- DIRECTIONS FOR THIS TASK: Return every line of the data below that includes the string "shutter".

- GIVEN INFORMATION:
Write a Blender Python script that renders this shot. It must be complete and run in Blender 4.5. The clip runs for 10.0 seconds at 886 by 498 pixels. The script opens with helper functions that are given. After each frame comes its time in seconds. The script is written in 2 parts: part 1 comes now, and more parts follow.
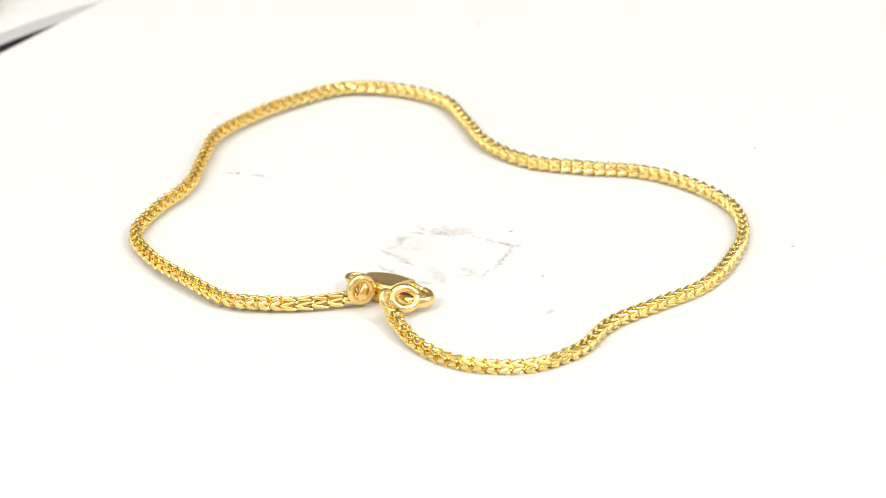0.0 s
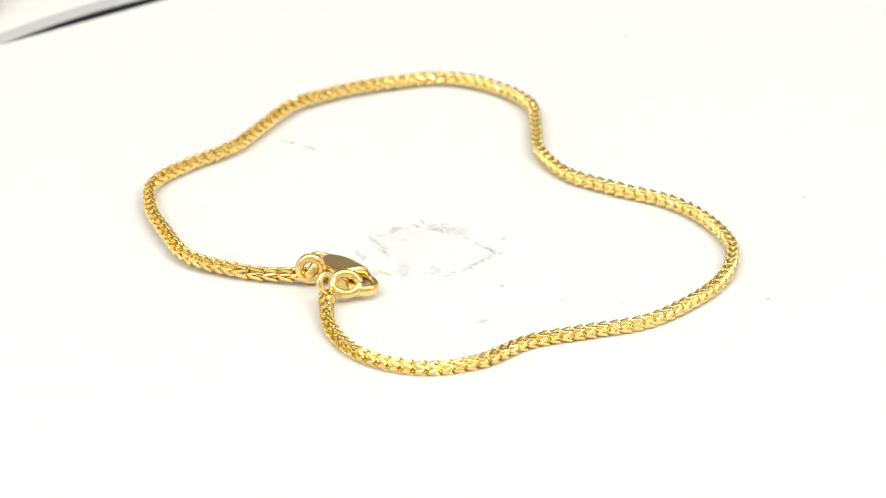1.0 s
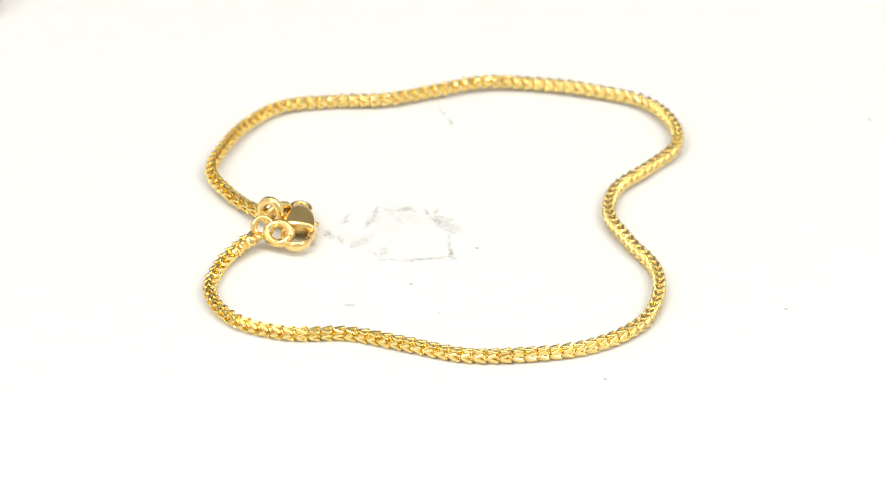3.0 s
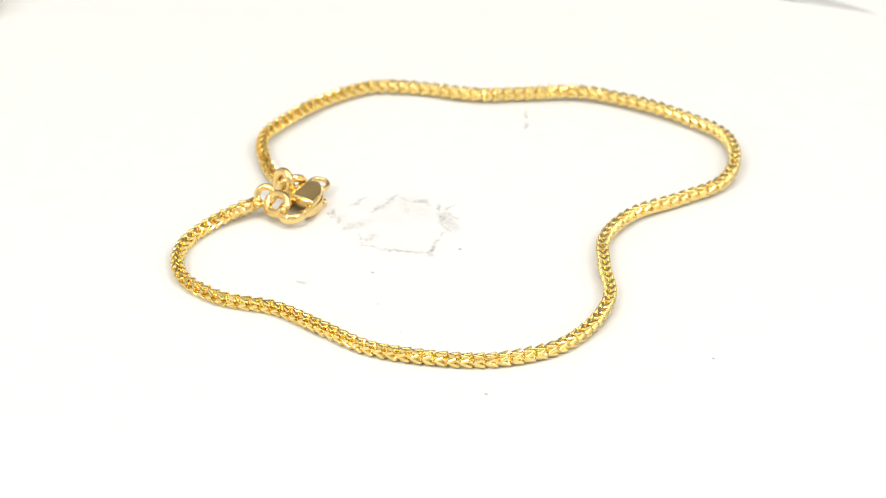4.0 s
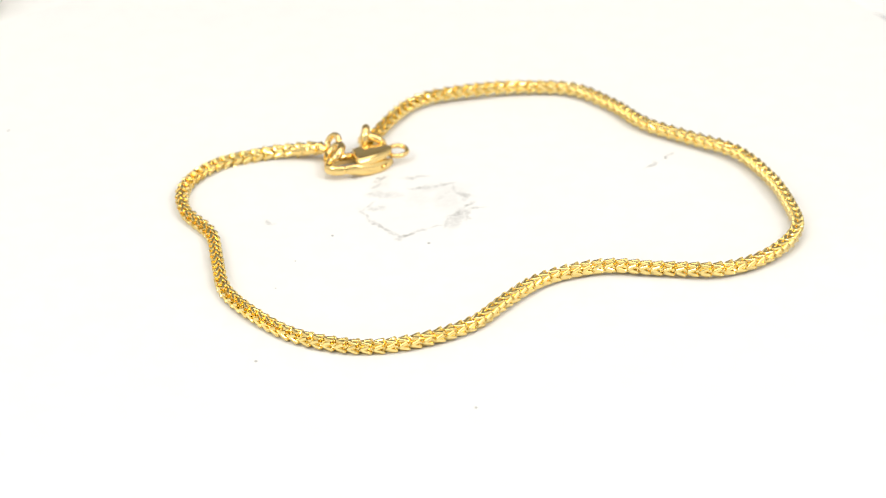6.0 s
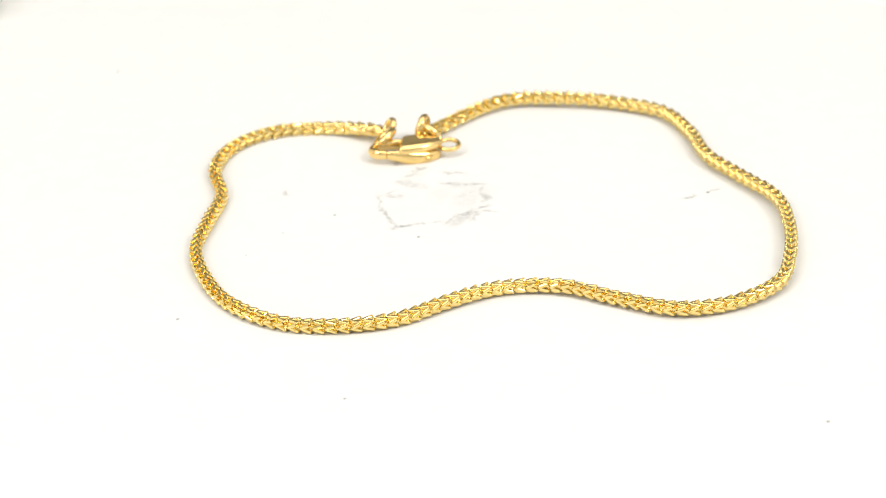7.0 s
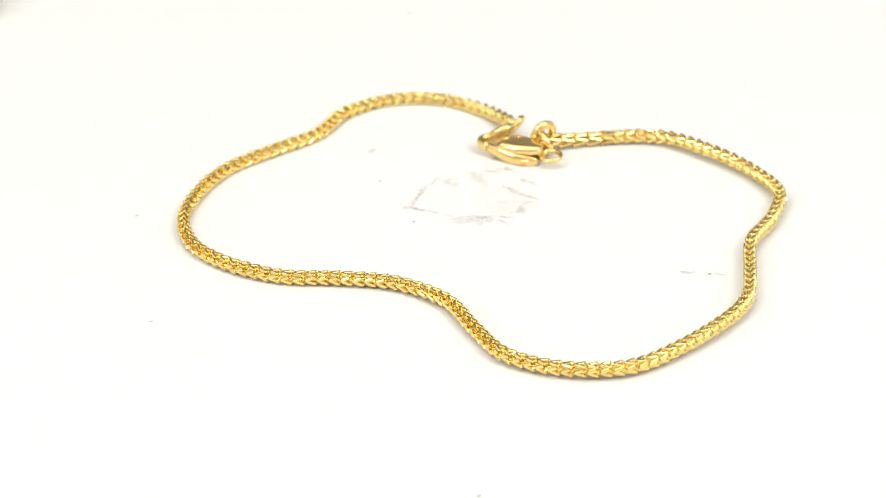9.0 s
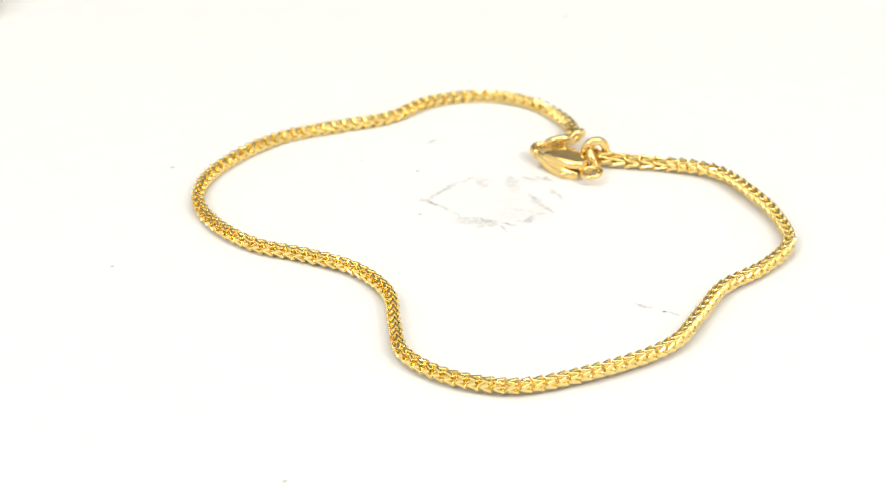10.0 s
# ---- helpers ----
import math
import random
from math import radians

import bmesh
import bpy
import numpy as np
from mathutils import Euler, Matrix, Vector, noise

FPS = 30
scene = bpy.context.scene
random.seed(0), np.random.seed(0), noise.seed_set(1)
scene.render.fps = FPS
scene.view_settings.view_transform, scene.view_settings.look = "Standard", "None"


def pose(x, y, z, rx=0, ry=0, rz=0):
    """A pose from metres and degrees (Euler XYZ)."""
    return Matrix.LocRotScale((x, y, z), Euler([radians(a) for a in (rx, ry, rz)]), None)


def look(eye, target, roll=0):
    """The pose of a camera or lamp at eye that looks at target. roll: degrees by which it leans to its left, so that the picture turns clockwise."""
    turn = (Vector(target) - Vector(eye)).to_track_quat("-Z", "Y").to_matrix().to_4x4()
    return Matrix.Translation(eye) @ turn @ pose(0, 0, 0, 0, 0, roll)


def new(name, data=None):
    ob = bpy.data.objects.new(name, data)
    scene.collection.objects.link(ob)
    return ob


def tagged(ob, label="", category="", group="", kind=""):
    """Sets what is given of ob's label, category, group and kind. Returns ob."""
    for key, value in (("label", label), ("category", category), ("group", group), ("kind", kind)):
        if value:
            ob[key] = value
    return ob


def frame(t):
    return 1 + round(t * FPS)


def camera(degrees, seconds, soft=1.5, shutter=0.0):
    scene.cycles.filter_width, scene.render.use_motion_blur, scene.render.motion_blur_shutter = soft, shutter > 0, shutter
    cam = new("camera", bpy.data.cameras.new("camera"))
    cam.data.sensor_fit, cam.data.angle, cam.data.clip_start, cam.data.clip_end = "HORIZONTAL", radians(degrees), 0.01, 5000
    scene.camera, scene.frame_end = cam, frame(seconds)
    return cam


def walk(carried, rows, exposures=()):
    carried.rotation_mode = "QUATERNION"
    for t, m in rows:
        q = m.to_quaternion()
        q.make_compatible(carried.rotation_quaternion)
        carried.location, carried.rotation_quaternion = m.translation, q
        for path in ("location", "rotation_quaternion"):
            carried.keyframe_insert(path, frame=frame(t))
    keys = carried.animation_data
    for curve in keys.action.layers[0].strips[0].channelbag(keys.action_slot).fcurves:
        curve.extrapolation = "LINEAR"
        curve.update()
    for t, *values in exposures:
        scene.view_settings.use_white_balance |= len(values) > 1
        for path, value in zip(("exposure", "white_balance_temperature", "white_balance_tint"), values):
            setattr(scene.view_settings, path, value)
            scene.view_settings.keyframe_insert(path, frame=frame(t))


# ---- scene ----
S = 0.0015          # one plan unit in metres
TOP = 0.032         # height of the paper's upper face over the table
RATE = -19.574      # degrees a second, clockwise from above

cam = camera(16.545, 10.0, soft=1.1)
EYE = Vector((0.0, -176.757 * S, TOP + 92.694 * S))
AIM = EYE + Vector((-0.006413, 0.882026, -0.471157))
walk(cam, [(0.0, look(EYE, AIM, -0.39)), (10.0, look(EYE, AIM, -0.39))])
cam.data.dof.use_dof = True
cam.data.dof.focus_distance = 0.284
cam.data.dof.aperture_fstop = 48.0

# ---- light ----
world = bpy.data.worlds.new("room_light")
scene.world = world
world.use_nodes = True
world.node_tree.nodes["Background"].inputs["Color"].default_value = (1.0, 0.97, 0.93, 1)
world.node_tree.nodes["Background"].inputs["Strength"].default_value = 0.25


def area_lamp(name, eye, target, size_x, size_y, watts, color):
    data = bpy.data.lights.new(name, "AREA")
    data.shape, data.size, data.size_y = "RECTANGLE", size_x, size_y
    data.energy, data.color = watts, color
    ob = new(name, data)
    ob.matrix_world = look(eye, target)
    return ob


area_lamp("unseen_lamp", (0.0, -0.03, 0.70), (0.0, -0.03, TOP), 0.76, 0.70, 3.5, (1.0, 0.99, 0.96))
# two unseen fill lamps, added at the front sides to lift the chain's shadows
area_lamp("unseen_lamp", (-0.38, -0.30, 0.52), (0.0, 0.0, TOP), 0.20, 0.20, 1.6, (1.0, 0.99, 0.96))
area_lamp("unseen_lamp", (0.40, -0.22, 0.52), (0.0, 0.0, TOP), 0.18, 0.18, 1.9, (1.0, 0.99, 0.96))
scene.view_settings.exposure = -0.50


# ---- materials ----
class Nodes:
    """Short hand for building a node tree."""

    def __init__(self, name):
        self.mat = bpy.data.materials.new(name)
        self.mat.use_nodes = True
        self.tree = self.mat.node_tree
        self.bsdf = self.tree.nodes["Principled BSDF"]

    def add(self, kind, **values):
        node = self.tree.nodes.new(kind)
        for key, value in values.items():
            node.inputs[key].default_value = value
        return node

    def link(self, a, b):
        self.tree.links.new(a, b)

    def math(self, op, a, b=None, clamp=False):
        node = self.tree.nodes.new("ShaderNodeMath")
        node.operation, node.use_clamp = op, clamp
        for i, v in enumerate((a, b)):
            if v is None:
                continue
            if isinstance(v, (int, float)):
                node.inputs[i].default_value = v
            else:
                self.link(v, node.inputs[i])
        return node.outputs[0]

    def noise(self, vector, scale, detail=3.0, rough=0.55):
        node = self.add("ShaderNodeTexNoise", Scale=scale, Detail=detail, Roughness=rough)
        self.link(vector, node.inputs["Vector"])
        return node.outputs["Fac"]

    def step(self, value, low, high, out_low=0.0, out_high=1.0):
        node = self.tree.nodes.new("ShaderNodeMapRange")
        node.interpolation_type = "SMOOTHSTEP"
        self.link(value, node.inputs["Value"])
        for key, v in (("From Min", low), ("From Max", high), ("To Min", out_low), ("To Max", out_high)):
            node.inputs[key].default_value = v
        return node.outputs["Result"]

    def mix(self, fac, a, b):
        node = self.tree.nodes.new("ShaderNodeMix")
        node.data_type = "RGBA"
        if isinstance(fac, (int, float)):
            node.inputs[0].default_value = fac
        else:
            self.link(fac, node.inputs[0])
        for i, v in ((6, a), (7, b)):
            if isinstance(v, tuple):
                node.inputs[i].default_value = (*v, 1)
            else:
                self.link(v, node.inputs[i])
        return node.outputs[2]

    def object_units(self):
        """Object coordinates in plan units."""
        tc = self.tree.nodes.new("ShaderNodeTexCoord")
        node = self.tree.nodes.new("ShaderNodeVectorMath")
        node.operation = "SCALE"
        self.link(tc.outputs["Object"], node.inputs[0])
        node.inputs["Scale"].default_value = 1 / S
        return node.outputs[0]

    def bump(self, height, strength, distance):
        node = self.add("ShaderNodeBump", Strength=strength, Distance=distance)
        self.link(height, node.inputs["Height"])
        self.link(node.outputs[0], self.bsdf.inputs["Normal"])


def gold_material(name, tint, rough, bump, scale):
    n = Nodes(name)
    v = n.object_units()
    info = n.tree.nodes.new("ShaderNodeObjectInfo")
    fine = n.noise(v, scale, 4.0)
    worn = n.noise(v, 0.8, 2.0)
    deep = tuple(c * k for c, k in zip(tint, (0.93, 0.89, 0.78)))
    a = n.mix(worn, tint, deep)
    b = n.mix(n.math("MULTIPLY", info.outputs["Random"], 0.45), a, deep)
    n.link(b, n.bsdf.inputs["Base Color"])
    n.bsdf.inputs["Metallic"].default_value = 1.0
    n.link(n.step(fine, 0.3, 0.75, rough * 0.7, rough * 1.5), n.bsdf.inputs["Roughness"])
    n.bump(fine, bump, 0.04 * S)
    return n.mat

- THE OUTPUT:
def camera(degrees, seconds, soft=1.5, shutter=0.0):
    scene.cycles.filter_width, scene.render.use_motion_blur, scene.render.motion_blur_shutter = soft, shutter > 0, shutter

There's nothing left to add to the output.